Stated task: Write out the listing below in full and exactly, leaving out every picture.

Data lines:
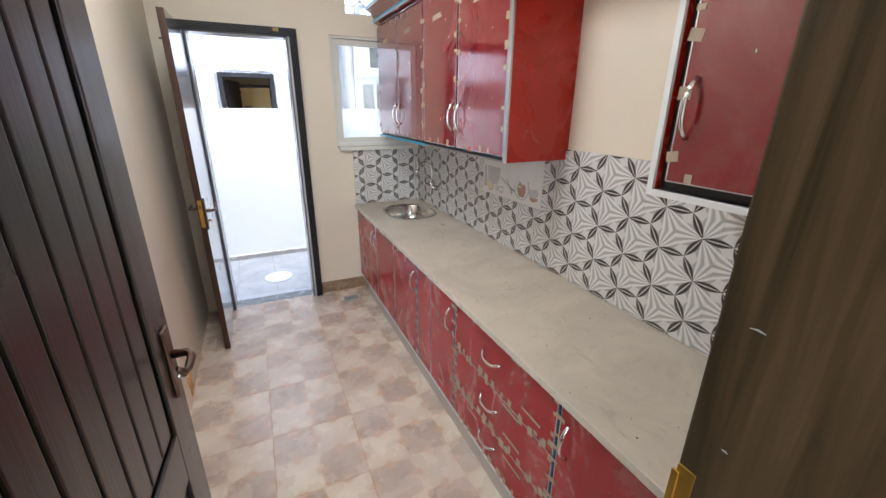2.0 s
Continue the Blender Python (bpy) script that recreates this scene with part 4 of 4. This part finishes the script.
flake_field("plaster_flakes_pale", ((-6.4, 3.2, 0.34, 0.11, 70, 0.07), (-3.2, 2.4, 0.12, 0.14, 26, 0.06), (0.4, 2.13, 0.25, 0.012, 40, 0.022), (1.25, 3.05, 0.16, 0.04, 30, 0.03)), PATCH, 71)
flake_field("plaster_flakes_grey", ((-5.65, 3.34, 0.09, 0.07, 26, 0.06), (-3.1, 2.62, 0.05, 0.07, 14, 0.05), (-3.05, 2.4, 0.09, 0.13, 14, 0.03), (0.4, 2.105, 0.24, 0.007, 40, 0.016), (0.02, 1.8, 0.012, 0.2, 26, 0.016), (-0.6, 2.66, 0.03, 0.03, 6, 0.015), (-5.0, 2.6, 2.5, 0.5, 22, 0.014), (1.3, 3.06, 0.14, 0.04, 14, 0.018)), GREY_PLASTER_AND_SHADE, 72)


def far_door():
    x0, x1, _, z1 = OD
    f = thing("door_frame", (0.41, YF + 0.1, 0), "charcoal wooden door frame of the house opposite", "door frame")
    t = 0.062
    boxes("jamb", [((x0 + 0.001, YF - 0.01, 0), (x0 + t, YF + 0.19, z1 - t)), ((x1 - t, YF - 0.01, 0), (x1 - 0.001, YF + 0.19, z1 - t))], FAR_FRAME, f, 0.004)
    box("head", (x0 + 0.001, YF - 0.01, z1 - t), (x1 - 0.001, YF + 0.19, z1 - 0.001), FAR_FRAME, f, 0.004)
    d = thing("door_leaf", (x0 + 0.07, YF + 0.21, 0), "dark brown wooden door standing open opposite", "door")
    box("body", (x0 + 0.065, YF + 0.21, 0.01), (x0 + 0.105, YF + 0.83, 2.0), DARK_WOOD, d, 0.003)
    tube("lever", [(x0 + 0.105, YF + 0.75, 1.85), (x0 + 0.15, YF + 0.75, 1.85), (x0 + 0.15, YF + 0.65, 1.86)], 0.009, CHROME, d)
    d.rotation_euler = (0, 0, radians(-14))
    g = thing("door_frame", (0.48, 10.0, 0), "dark wooden inner door frame of the house opposite", "door frame")
    boxes("jamb", [((0.101, 9.985, 0), (0.15, 10.16, 1.98)), ((0.81, 9.985, 0), (0.859, 10.16, 1.98))], DARK_WOOD, g, 0.004)
    box("head", (0.101, 9.985, 1.98), (0.859, 10.16, 2.029), DARK_WOOD, g, 0.004)
    s = thing("switch_board", (0.38, 11.39, 1.5), "dark switch board on the hall wall opposite", "switch")
    box("plate", (0.31, 11.385, 1.52), (0.45, 11.399, 1.64), SWITCH, s, 0.003)
    boxes("rocker", [((0.32 + k * 0.04, 11.38, 1.55), (0.35 + k * 0.04, 11.3845, 1.6)) for k in range(3)], PVC, s)


far_door()


def side_door():
    x0, x1, _, z1 = SIDE_DOOR
    f = thing("door_frame", ((x0 + x1) / 2, YF + 0.1, 0), "charcoal closed door in its frame opposite the kitchen window", "door")
    boxes("jamb", [((x0 + 0.001, YF - 0.008, 0), (x0 + 0.055, YF + 0.15, z1 - 0.056)), ((x1 - 0.055, YF - 0.008, 0), (x1 - 0.001, YF + 0.15, z1 - 0.056))], FAR_FRAME, f, 0.004)
    box("head", (x0 + 0.001, YF - 0.008, z1 - 0.055), (x1 - 0.001, YF + 0.15, z1 - 0.001), FAR_FRAME, f, 0.004)
    box("leaf", (x0 + 0.056, YF + 0.05, 0.01), (x1 - 0.056, YF + 0.09, z1 - 0.057), VENEER, f, 0.003)


side_door()


def run(name, pts, r, mat, label, cat="pipe", clips=0):
    p = thing(name, pts[0], label, cat)
    tube("pipe", pts, r, mat, p, 12)
    for a, b in zip(pts, pts[1:]):
        n = int((Vector(b) - Vector(a)).length / 0.6) if clips else 0
        for k in range(n):
            q = Vector(a).lerp(Vector(b), (k + 0.5) / n)
            box("clip", (q.x - 0.012, q.y - r - 0.003, q.z - 0.012), (q.x + 0.012, YF, q.z + 0.012), mat, p, 0.002)
    return p


YC = YF - 0.016
run("conduit", [(0.018, YC, 6.5), (0.018, YC, 2.66), (0.03, YC, 2.625), (0.06, YC, 2.618), (1.55, YC, 2.618), (1.582, YC, 2.605), (1.59, YC, 2.57), (1.59, YC, 0.0)], 0.013, CONDUIT, "grey electrical conduit clipped to the facade", "conduit", 1)
run("conduit", [(3.66, YC, 6.5), (3.66, YC, 2.67), (3.62, YC, 2.63), (2.02, YC, 2.62), (1.955, YC, 2.61), (1.945, YC, 2.56), (1.935, YC, 0.0)], 0.013, CONDUIT, "grey electrical conduit clipped to the facade", "conduit", 1)
run("conduit", [(-3.70, YC, 6.5), (-3.70, YC, 0.0)], 0.02, CONDUIT, "grey vertical conduit on the facade", "conduit", 1)
run("conduit", [(-7.85, YC, 6.5), (-7.85, YC, 0.0)], 0.035, CONDUIT, "grey vertical pipe on the facade", "conduit", 1)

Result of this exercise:
2.0 s
Continue the Blender Python (bpy) script that recreates this scene with part 4 of 4. This part finishes the script.
flake_field("plaster_flakes_pale", ((-6.4, 3.2, 0.34, 0.11, 70, 0.07), (-3.2, 2.4, 0.12, 0.14, 26, 0.06), (0.4, 2.13, 0.25, 0.012, 40, 0.022), (1.25, 3.05, 0.16, 0.04, 30, 0.03)), PATCH, 71)
flake_field("plaster_flakes_grey", ((-5.65, 3.34, 0.09, 0.07, 26, 0.06), (-3.1, 2.62, 0.05, 0.07, 14, 0.05), (-3.05, 2.4, 0.09, 0.13, 14, 0.03), (0.4, 2.105, 0.24, 0.007, 40, 0.016), (0.02, 1.8, 0.012, 0.2, 26, 0.016), (-0.6, 2.66, 0.03, 0.03, 6, 0.015), (-5.0, 2.6, 2.5, 0.5, 22, 0.014), (1.3, 3.06, 0.14, 0.04, 14, 0.018)), GREY_PLASTER_AND_SHADE, 72)


def far_door():
    x0, x1, _, z1 = OD
    f = thing("door_frame", (0.41, YF + 0.1, 0), "charcoal wooden door frame of the house opposite", "door frame")
    t = 0.062
    boxes("jamb", [((x0 + 0.001, YF - 0.01, 0), (x0 + t, YF + 0.19, z1 - t)), ((x1 - t, YF - 0.01, 0), (x1 - 0.001, YF + 0.19, z1 - t))], FAR_FRAME, f, 0.004)
    box("head", (x0 + 0.001, YF - 0.01, z1 - t), (x1 - 0.001, YF + 0.19, z1 - 0.001), FAR_FRAME, f, 0.004)
    d = thing("door_leaf", (x0 + 0.07, YF + 0.21, 0), "dark brown wooden door standing open opposite", "door")
    box("body", (x0 + 0.065, YF + 0.21, 0.01), (x0 + 0.105, YF + 0.83, 2.0), DARK_WOOD, d, 0.003)
    tube("lever", [(x0 + 0.105, YF + 0.75, 1.85), (x0 + 0.15, YF + 0.75, 1.85), (x0 + 0.15, YF + 0.65, 1.86)], 0.009, CHROME, d)
    d.rotation_euler = (0, 0, radians(-14))
    g = thing("door_frame", (0.48, 10.0, 0), "dark wooden inner door frame of the house opposite", "door frame")
    boxes("jamb", [((0.101, 9.985, 0), (0.15, 10.16, 1.98)), ((0.81, 9.985, 0), (0.859, 10.16, 1.98))], DARK_WOOD, g, 0.004)
    box("head", (0.101, 9.985, 1.98), (0.859, 10.16, 2.029), DARK_WOOD, g, 0.004)
    s = thing("switch_board", (0.38, 11.39, 1.5), "dark switch board on the hall wall opposite", "switch")
    box("plate", (0.31, 11.385, 1.52), (0.45, 11.399, 1.64), SWITCH, s, 0.003)
    boxes("rocker", [((0.32 + k * 0.04, 11.38, 1.55), (0.35 + k * 0.04, 11.3845, 1.6)) for k in range(3)], PVC, s)


far_door()


def side_door():
    x0, x1, _, z1 = SIDE_DOOR
    f = thing("door_frame", ((x0 + x1) / 2, YF + 0.1, 0), "charcoal closed door in its frame opposite the kitchen window", "door")
    boxes("jamb", [((x0 + 0.001, YF - 0.008, 0), (x0 + 0.055, YF + 0.15, z1 - 0.056)), ((x1 - 0.055, YF - 0.008, 0), (x1 - 0.001, YF + 0.15, z1 - 0.056))], FAR_FRAME, f, 0.004)
    box("head", (x0 + 0.001, YF - 0.008, z1 - 0.055), (x1 - 0.001, YF + 0.15, z1 - 0.001), FAR_FRAME, f, 0.004)
    box("leaf", (x0 + 0.056, YF + 0.05, 0.01), (x1 - 0.056, YF + 0.09, z1 - 0.057), VENEER, f, 0.003)


side_door()


def run(name, pts, r, mat, label, cat="pipe", clips=0):
    p = thing(name, pts[0], label, cat)
    tube("pipe", pts, r, mat, p, 12)
    for a, b in zip(pts, pts[1:]):
        n = int((Vector(b) - Vector(a)).length / 0.6) if clips else 0
        for k in range(n):
            q = Vector(a).lerp(Vector(b), (k + 0.5) / n)
            box("clip", (q.x - 0.012, q.y - r - 0.003, q.z - 0.012), (q.x + 0.012, YF, q.z + 0.012), mat, p, 0.002)
    return p


YC = YF - 0.016
run("conduit", [(0.018, YC, 6.5), (0.018, YC, 2.66), (0.03, YC, 2.625), (0.06, YC, 2.618), (1.55, YC, 2.618), (1.582, YC, 2.605), (1.59, YC, 2.57), (1.59, YC, 0.0)], 0.013, CONDUIT, "grey electrical conduit clipped to the facade", "conduit", 1)
run("conduit", [(3.66, YC, 6.5), (3.66, YC, 2.67), (3.62, YC, 2.63), (2.02, YC, 2.62), (1.955, YC, 2.61), (1.945, YC, 2.56), (1.935, YC, 0.0)], 0.013, CONDUIT, "grey electrical conduit clipped to the facade", "conduit", 1)
run("conduit", [(-3.70, YC, 6.5), (-3.70, YC, 0.0)], 0.02, CONDUIT, "grey vertical conduit on the facade", "conduit", 1)
run("conduit", [(-7.85, YC, 6.5), (-7.85, YC, 0.0)], 0.035, CONDUIT, "grey vertical pipe on the facade", "conduit", 1)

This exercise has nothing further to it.